Adtran is not a fast follower. Adtran is a company of niches. Analysts make this mistake all the time.

Adtran makes ADSL DSLAMs. When has anybody picked Adtran over Alcatel? Only in the remote DSL business. Only in those places where Adtran has designed its product to be greatly suited to be a dominant product.

Analysts. Please ask Adtran the following question. What percentage of the business that Adtran wins is CO DSLAM? How about asking how many RFPs does Adtran win where it is displacing Alcatel as an incumbent? The answer to those questions is 0. Adtran works to cover the complimentary applications that is the 20% of the 80/20 rule.

seven
Mark Sebastyn
Mark Sebastyn
12/5/2012 | 3:15:36 PM
re: AT&T Vendors Sing Merger Blues
Adtran is in the T1 business.
paolo.franzoi
paolo.franzoi
12/5/2012 | 3:15:35 PM
re: AT&T Vendors Sing Merger Blues

Actually, ONE of the businesses that Adtran is in is HDSL. It has some enterprise business, some remote DSL business, and some other odd assorted little bits and pieces.

seven
Mark Sullivan
Mark Sullivan
12/5/2012 | 3:15:34 PM
re: AT&T Vendors Sing Merger Blues
Which business provides the biggest chunk of their revenue?
paolo.franzoi
paolo.franzoi
12/5/2012 | 3:15:33 PM
re: AT&T Vendors Sing Merger Blues

Traditionally, (over 5 years ago) it would have been Enterprise CPE (DDS and T-1 DSUs). In the recent past, it would have been HDSL. Now, I am not clear if ADSL or HDSL is a bigger chunk.

seven
Mark Sullivan
Mark Sullivan
12/5/2012 | 3:15:31 PM
re: AT&T Vendors Sing Merger Blues
Thanks Seven. Is it possible that AT&T is slowing down DSL purchases not because of the merger but becuase it is anticipating a more aggressive move toward fiber? If that's true Adtran will report more bad news next quarter. One analyst said that idea is BS, and that Adtran's gear is still squarely addressing AT&T's needs.
paolo.franzoi
paolo.franzoi
12/5/2012 | 3:15:30 PM
re: AT&T Vendors Sing Merger Blues

Adtran has two DSL businesses with AT&T.

They have an HDSL business which is being impacted somewhat by a Fiber to the Cell Site initiative. However, cell site bandwidth growth probably outweighs that initiative.

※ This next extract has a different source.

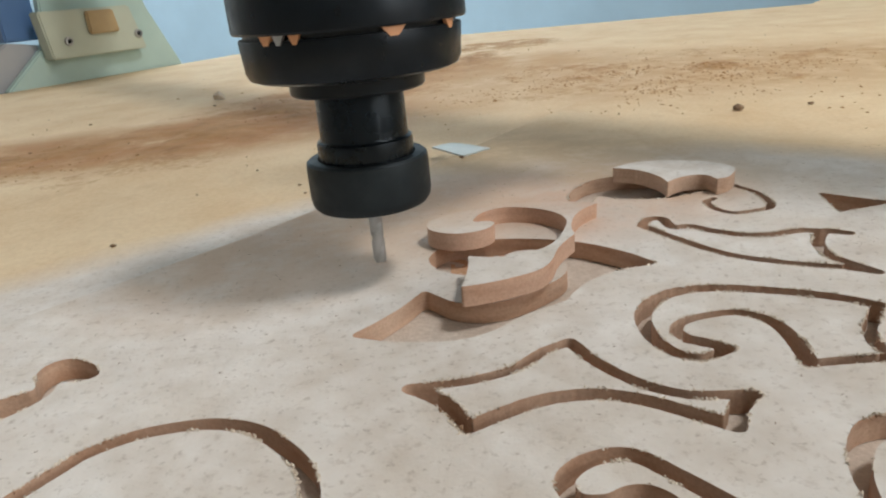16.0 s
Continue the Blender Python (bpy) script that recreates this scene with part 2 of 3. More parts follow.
def lathe(profile, steps=64):
    """A turned body from (radius, height) pairs in millimetres; sharp corners are doubled by a tiny chamfer in the profile."""
    bm = bmesh.new()
    rings = []
    for r, z in profile:
        if r <= 0:
            rings.append([bm.verts.new((0, 0, z / 1000))])
        else:
            rings.append([bm.verts.new((r * math.cos(a) / 1000, r * math.sin(a) / 1000, z / 1000)) for a in (2 * math.pi * k / steps for k in range(steps))])
    for a, b in zip(rings, rings[1:]):
        for k in range(steps):
            j = (k + 1) % steps
            if len(a) == 1:
                bm.faces.new((a[0], b[k], b[j]))
            elif len(b) == 1:
                bm.faces.new((a[k], b[0], a[j]))
            else:
                bm.faces.new((a[k], a[j], b[j], b[k]))
    bmesh.ops.recalc_face_normals(bm, faces=bm.faces)
    return bm


def turned(name, profile, mat, parent, label="", steps=72):
    ob = part(name, lathe(profile, steps), mat, parent, label)
    for p in ob.data.polygons:
        p.use_smooth = True
    ob.data.set_sharp_from_angle(angle=radians(32))
    return ob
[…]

They have an ADSL business that is probably somewhat impacted, but it is not clear what their deployment is in what will be Litespeed properties. You should probably ask them what their approvals are like. One thing that is true is that greenfield in AT&T is no longer copper. This means that the total market opportunity is capped. The question is how Adtran can address the merger needs to roll out rural broadband or other existing DSL vendors (and Adtran is #3 ADSL inside of AT&T) will fill that role.